The outdoor weddings are just gorgeous but you’re right, you never know what mother nature has in store for you and having to switch venues last minute would be nerve racking!!
What a tough choice! But I wouldn’t rush into anything just to secure a venue – make sure it’s what both you and Joseph are comfortable with and couldn’t imagine getting married any other way. This is your day and you shouldn’t have to cut corners.
It’s such a hard decision I know! Other than the big reason we went with a winter wedding (fiancé’s long summer hours) was the weather – in Winnipeg we had the same thing last year, and I couldn’t imagine what I’d do if it decided to chuck it down the day of the wedding. It seems like it’d be so stressful so I would definitely look for somewhere indoor; you can decorate it with your colours and I know some churches are open to couples who aren’t religious – my best friend got married in a United church and it was small and very close to the house she and her hubby had just bought, but they were very welcoming and it was lovely. I would look into that, and also into hiring an independant officiant so you don’t have to worry about feeling ‘hypocritical’ with religious oaths or anything like that. I think the idea of your parents’ church would be lovely :)
I agree with Heather.
We’re having our ceremony and reception at the same venue as well, with hors d’ouvres, drinks, and a classical guitarist playing while we’re out getting our photo’s done. The other bonus is we got to select the officiant for our ceremony rather than being ‘stuck’ with the pastor/priest that resides over a church. We are not religious, so a church wedding just didn’t fit us. Having an independant officiant who we can work with to customize the ceremony seems to flow with the rest of our day and just made sense to us.
As for an outdoor wedding, although beautiful, I can understand your concerns. Many venues, however, should have a back plan for bad weather and you wouldn’t have to worry about changing things yourself. Perhaps that should be a question on your list of outdoor venues.

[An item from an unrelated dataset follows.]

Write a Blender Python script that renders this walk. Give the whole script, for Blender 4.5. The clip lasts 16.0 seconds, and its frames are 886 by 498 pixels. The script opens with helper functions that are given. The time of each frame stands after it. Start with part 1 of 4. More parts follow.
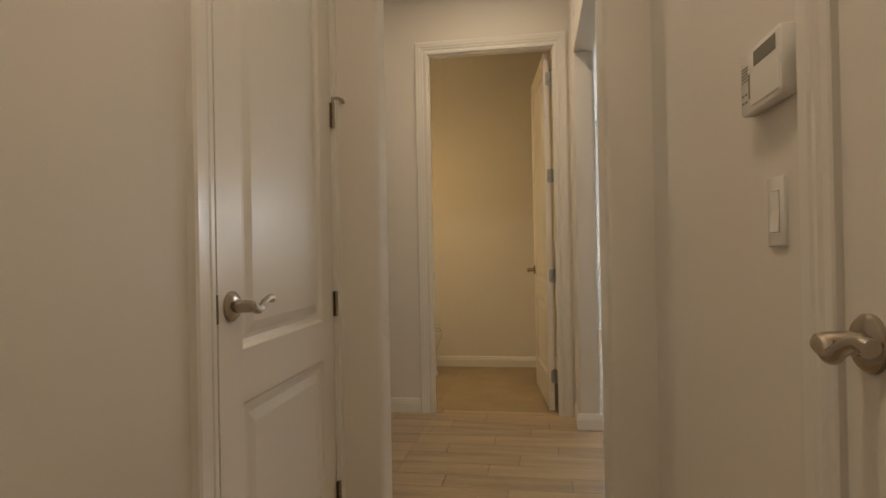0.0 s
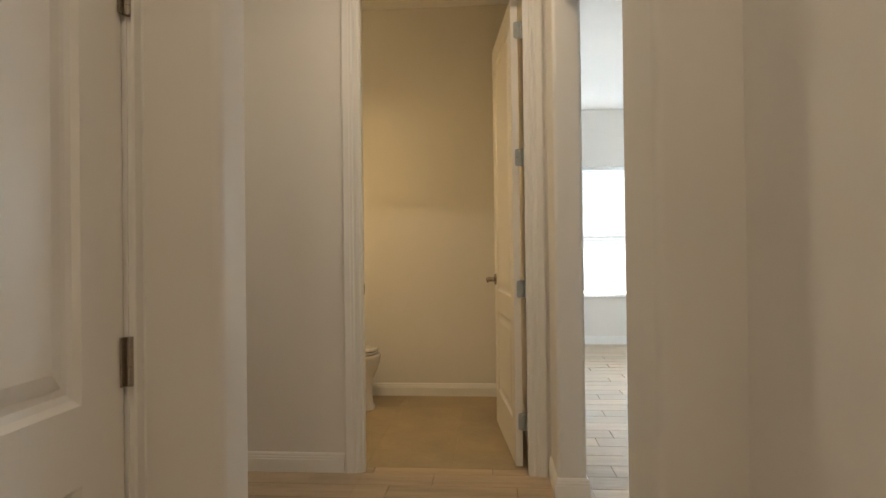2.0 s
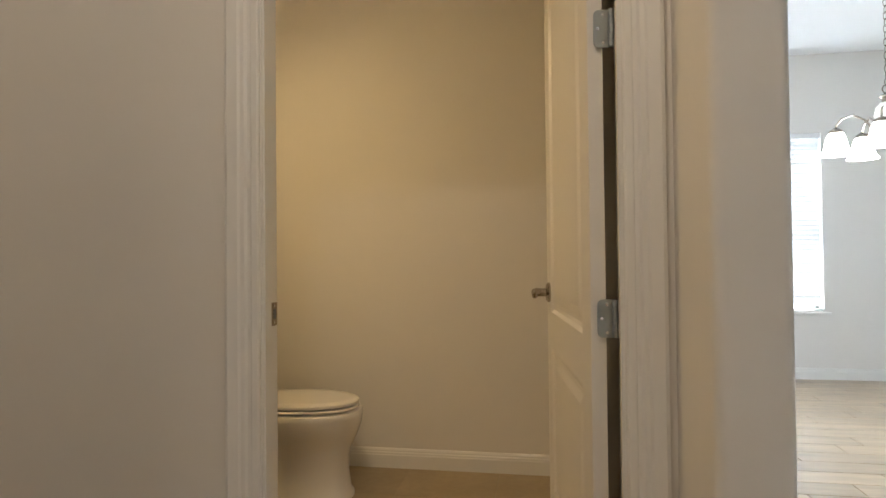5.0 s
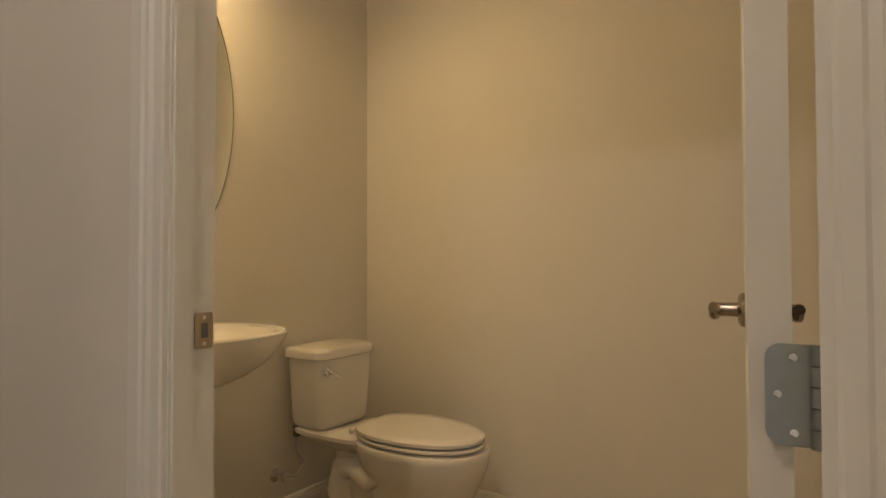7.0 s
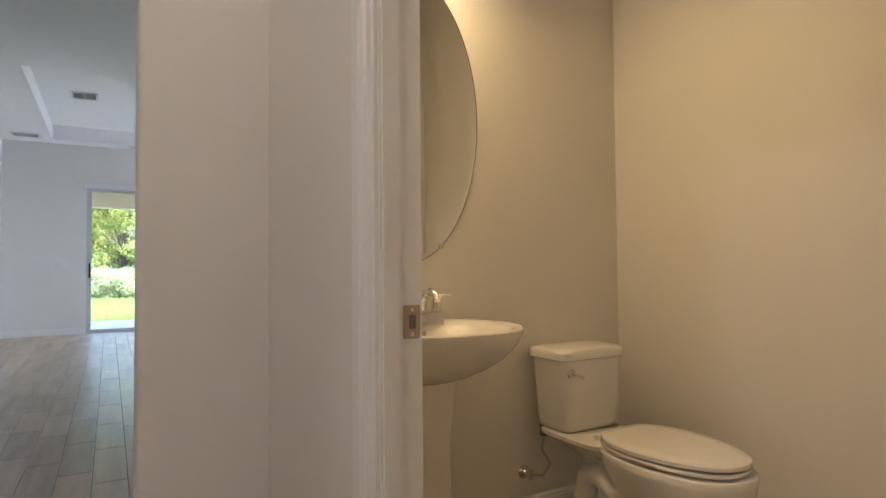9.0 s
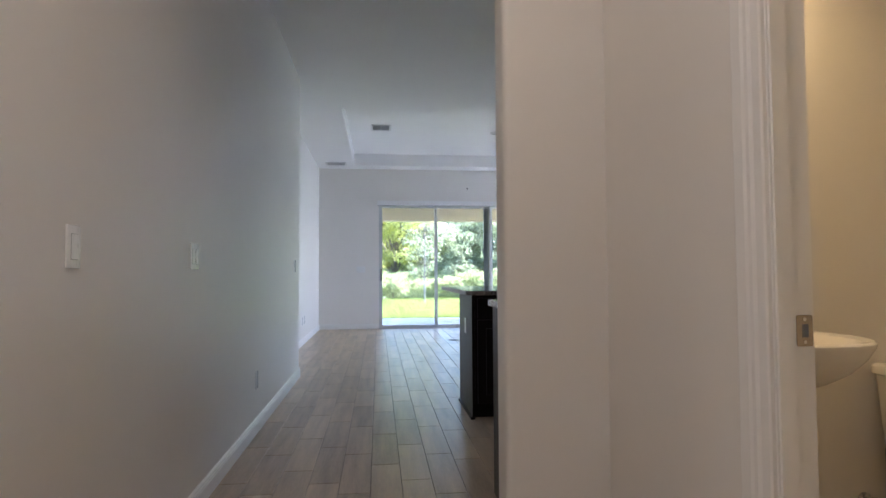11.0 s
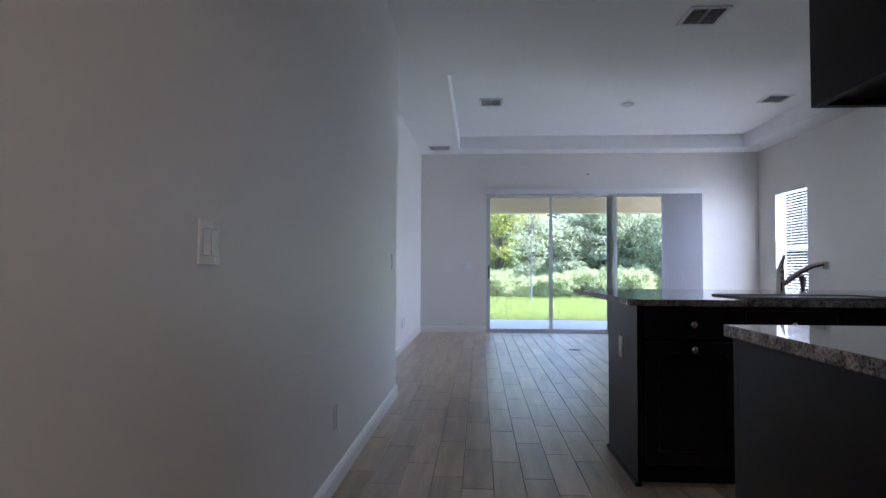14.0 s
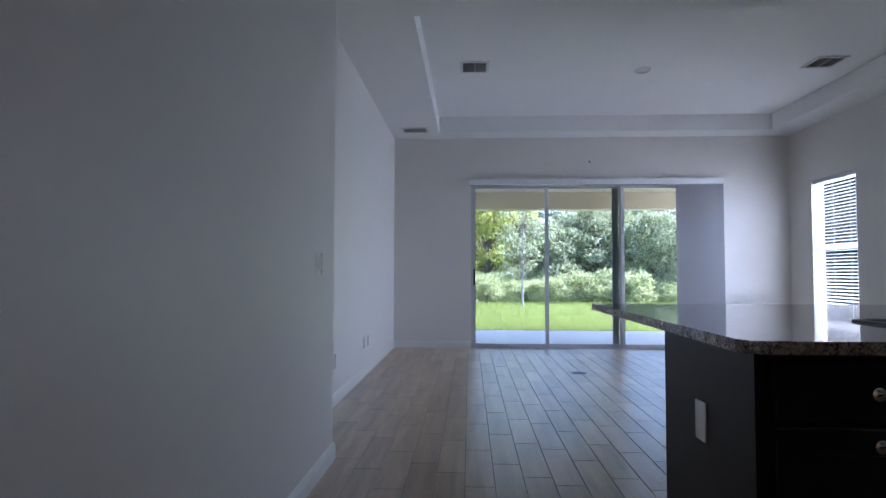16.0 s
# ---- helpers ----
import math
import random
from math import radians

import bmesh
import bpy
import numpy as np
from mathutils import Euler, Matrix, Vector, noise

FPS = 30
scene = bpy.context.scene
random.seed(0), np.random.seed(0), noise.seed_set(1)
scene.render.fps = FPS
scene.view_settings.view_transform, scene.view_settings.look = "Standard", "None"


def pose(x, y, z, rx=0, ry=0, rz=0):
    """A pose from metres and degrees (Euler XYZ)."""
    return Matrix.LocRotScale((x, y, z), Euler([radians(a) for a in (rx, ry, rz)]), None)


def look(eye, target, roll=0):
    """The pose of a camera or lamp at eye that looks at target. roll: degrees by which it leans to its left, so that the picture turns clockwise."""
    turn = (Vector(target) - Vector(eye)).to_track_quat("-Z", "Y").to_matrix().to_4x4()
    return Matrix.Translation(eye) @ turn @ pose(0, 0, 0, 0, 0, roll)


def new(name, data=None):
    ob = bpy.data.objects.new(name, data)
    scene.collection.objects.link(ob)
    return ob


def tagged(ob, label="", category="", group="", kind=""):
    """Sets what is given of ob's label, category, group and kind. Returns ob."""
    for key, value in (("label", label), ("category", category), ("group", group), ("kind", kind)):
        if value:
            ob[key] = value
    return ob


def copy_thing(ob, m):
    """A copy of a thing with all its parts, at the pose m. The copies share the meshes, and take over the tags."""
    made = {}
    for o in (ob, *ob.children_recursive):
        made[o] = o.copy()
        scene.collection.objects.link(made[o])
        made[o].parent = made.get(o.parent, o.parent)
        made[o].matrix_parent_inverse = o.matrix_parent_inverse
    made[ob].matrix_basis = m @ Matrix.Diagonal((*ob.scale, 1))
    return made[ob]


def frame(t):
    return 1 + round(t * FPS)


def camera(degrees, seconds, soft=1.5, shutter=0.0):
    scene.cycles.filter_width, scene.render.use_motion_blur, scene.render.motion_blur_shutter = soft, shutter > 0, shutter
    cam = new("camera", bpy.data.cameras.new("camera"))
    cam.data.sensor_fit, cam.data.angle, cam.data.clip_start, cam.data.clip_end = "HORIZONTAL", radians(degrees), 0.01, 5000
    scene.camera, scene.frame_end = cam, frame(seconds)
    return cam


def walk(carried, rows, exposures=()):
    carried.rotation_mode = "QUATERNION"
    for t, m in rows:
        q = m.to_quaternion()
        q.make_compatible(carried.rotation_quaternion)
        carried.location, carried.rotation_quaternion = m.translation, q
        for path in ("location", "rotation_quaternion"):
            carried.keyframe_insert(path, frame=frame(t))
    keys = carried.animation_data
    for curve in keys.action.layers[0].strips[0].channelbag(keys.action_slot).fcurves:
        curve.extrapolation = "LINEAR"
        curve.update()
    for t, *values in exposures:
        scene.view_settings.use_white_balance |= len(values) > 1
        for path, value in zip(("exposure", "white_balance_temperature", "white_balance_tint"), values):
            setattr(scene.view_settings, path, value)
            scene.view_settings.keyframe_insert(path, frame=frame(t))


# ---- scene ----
cam = camera(74.6, 16.0)
PATH = [
    (0, (0.727, -3.926, 1.105), (0.402, -1.952, 1.113), -1.1),
    (0.5, (0.692, -3.726, 1.099), (0.417, -1.745, 1.111), -1.1),
    (1, (0.671, -3.467, 1.107), (0.406, -1.485, 1.123), -1.1),
    (1.5, (0.655, -3.197, 1.104), (0.42, -1.211, 1.122), -0.8),
    (2, (0.662, -2.935, 1.114), (0.499, -0.942, 1.129), -0.7),
    (2.5, (0.623, -2.649, 1.114), (0.496, -0.654, 1.129), -1.0),
    (3, (0.621, -2.377, 1.112), (0.448, -0.384, 1.125), -1.2),
    (3.5, (0.592, -2.113, 1.095), (0.419, -0.121, 1.113), -1.2),
    (3.7, (0.578, -2.013, 1.086), (0.412, -0.02, 1.107), -1.2),
    (6, (0.781, -0.857, 1.052), (0.122, 1.031, 1.104), 0.1),
    (6.5, (0.824, -0.684, 1.038), (-0.052, 1.114, 1.087), 0.1),
    (7, (0.842, -0.514, 1.041), (-0.262, 1.153, 1.089), -0.1),
    (7.5, (0.871, -0.401, 1.037), (-0.433, 1.115, 1.088), -0.2),
    (8, (0.9, -0.333, 1.025), (-0.604, 0.984, 1.086), -0.7),
    (8.5, (0.901, -0.336, 1.021), (-0.715, 0.841, 1.084), -0.8),
    (9, (0.9, -0.396, 1.027), (-0.834, 0.599, 1.089), -0.5),
    (9.5, (0.912, -0.47, 1.037), (-0.907, 0.359, 1.092), -0.1),
    (10, (1.024, -0.58, 1.045), (-0.868, 0.063, 1.113), -0.4),
    (12.5, (0.759, -0.814, 1.038), (-1.235, -0.956, 1.113), 0.5),
    (13, (0.481, -0.829, 1.053), (-1.513, -0.957, 1.125), 0.4),
    (13.5, (0.148, -0.821, 1.05), (-1.846, -0.953, 1.121), 0.4),
    (14, (-0.2, -0.842, 1.055), (-2.194, -0.966, 1.127), 0.3),
    (14.5, (-0.554, -0.824, 1.056), (-2.55, -0.937, 1.13), 0.2),
    (15, (-0.928, -0.793, 1.062), (-2.924, -0.904, 1.136), 0.3),
    (15.5, (-1.316, -0.782, 1.067), (-3.312, -0.878, 1.146), 0.1),
    (16, (-1.702, -0.744, 1.072), (-3.698, -0.835, 1.156), 0.1),
]
EXPOSURES = [(0, 3.25, 6850, 10), (1.0, 3.38, 6550, 9), (3.0, 3.58, 6050, 8), (3.7, 3.62, 5750, 8), (6, 3.5, 6150, 11), (8.0, 3.58, 6000, 12), (9.0, 3.75, 5550, 14), (10.2, 3.8, 5450, 16), (12.5, 3.17, 5400, 18), (14, 3.12, 5250, 20), (16, 2.78, 5200, 20)]
walk(cam, [(t, look(eye, target, roll)) for t, eye, target, roll in PATH], EXPOSURES)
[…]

Good luck and hopefully you’ll let us know what path you took.
I think it would be nice to have everything in the same location. That’s what we’re doing. We’ll have a cocktail hour and put on a slideshow while we’re doing photos. It’s nice for the people that aren’t driving to stay in one location.
On the other hand, it would be kind of special if you got married in the church that your parents were married in. I think it is kind of hypocritical… but at the same time, it seems to be the norm. Lots of people don’t go to church, but like the atmosphere that a church provides. Churches are usually beautiful spaces.
I was nervous to go with an outdoor wedding for the same reasons as you. Some outdoor locations have backup rain locations on premise though. If you could find one like that, then it could work. It’s usually an extra fee, but outdoor weddings are so beautiful.